Asynchronous: Worker Queues
A much more resilient and scalable system uses a message queue and a pool of dedicated workers.
-
Enqueue Job: When the API server receives an upload, instead of processing it immediately, it simply publishes a "job" message to a message queue like RabbitMQ, AWS SQS, or Google Pub/Sub. The message contains details like the image ID and the location of the original in object storage.
-
Asynchronous Workers: We run a separate fleet of services (our "workers"). Their only job is to pull messages from the queue and process.
-
Process and Store: When a worker gets a job, it downloads the original image from object storage, performs all the necessary processing (e.g., creates several standard sizes), and uploads the processed variants back to object storage.
This approach gives us:
- Responsiveness: The user's upload request completes almost instantly because the API server's only job is to accept the file and create a job message.
- Decoupling: The processing workload is completely decoupled from the API. If image uploads spike, we can simply scale up our worker fleet independently of the API servers to handle the load.
- Resilience: If a worker fails mid-process, the message can be returned to the queue and picked up by another worker, ensuring the image eventually gets processed.
3. Cache
Our code uses a simple in-memory map with a mutex as a cache. This shares the exact same weakness as local disk storage: it's tied to a single server instance. If Server A processes image1_w300.jpg
and caches the result, Server B knows nothing about it and will needlessly re-process the same image.
Mutli-Layer Distributed Cache
A multi-layered caching strategy is used to absorb traffic and reduce load.
Layer 1: CDN Edge Cache
A global CDN like Cloudflare or AWS CloudFront can cache images at the edge, close to users. This reduces latency and offloads traffic from our servers.
Layer 2: Distributed Metadata Cache
If our CDN cache misses, we can use onto Redis or Memcached to cache image metadata. Before attempting to process an image, the API server checks to see if the processed variant already exists. If it does, it can skip the processing step entirely.
Distributed caches gives us:
- Shared State: ex: A Redis cluster becomes the single source of truth for our cache. Every server checks Redis before attempting to process an image.
- Features: Features like Time-To-Live (TTL), which can be used to automatically evict stale cache entries.
4. All Together: Scalabale System Architecture
Considering these distributed principles, our production architecture would look vastly different from our initial prototype.

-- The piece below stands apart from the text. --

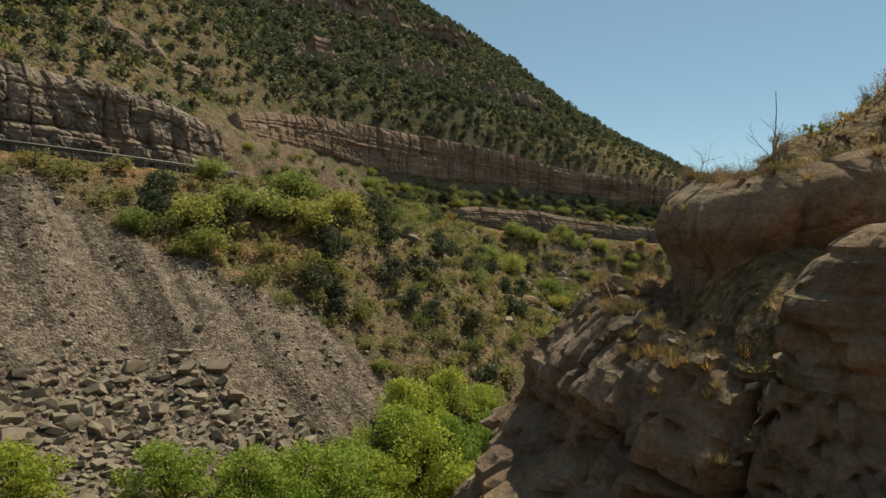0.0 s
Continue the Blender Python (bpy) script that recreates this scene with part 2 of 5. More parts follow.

[User Request]-------------> | Real CDN |
| (e.g., Cloudflare, S3) |
+-----------+------------+
| (Cache MISS)
|
+-----------------v-----------------+
| Load Balancer |
+-----------------+-----------------+
|
+----------------v----------------v----------------+
| Go API Server 1 | Go API Server 2 | Go API Server N | (Stateless)
+----------------+----------------+----------------+
| (Upload) | (Read Metadata) | (Delete)
| | |
(Job Message) +-----v----------------+-----------------v----------+
| [Message Queue (e.g., SQS, RabbitMQ)] |
+--------------------+----------------------------+
| (New Job)
+----------------------------------v----------------------------------+
| Auto-Scaling Group of Processor Workers |
| +----------------+ +----------------+ +----------------+ |
| | Worker 1 | | Worker 2 |...| Worker N | |
| +-------+--------+ +-------+--------+ +----------------+ |
| | (Process) | (Process) |
+---------+--------------------+--------------------------------------+
| |
| (Read Original) | (Write Processed)
| |
+---------v--------------------v----------+ +------------------------+
| Distributed Object Storage (S3) | | Distributed Cache (Redis)|
| - /originals |---| - /processed_variants |
| - /processed | +------------------------+
+-----------------------------------------+
This is better. It's horizontally scalable at every layer, resilient to individual component failures, and designed for high performance.
Should You Build Your Own?
For most of us, probably not. But at least it was fun to learn! Understanding the intricate architecture behind it empowers us as engineers to build better, more scalable systems of our own. Jokes aside, there ARE some reasons you might want to:
- Cost: For high volume operations, rolling your own can be more cost effective
- Privacy/Compliance: Keep your data entirely within your control
There's also much to improve on, such as observability. For a distributed system, comprehensive logging, monitoring, and tracing are critical! But that's for a different day.
That's all from me!
-Caleb
P.S. This article is not AI generated, only the bash diagram!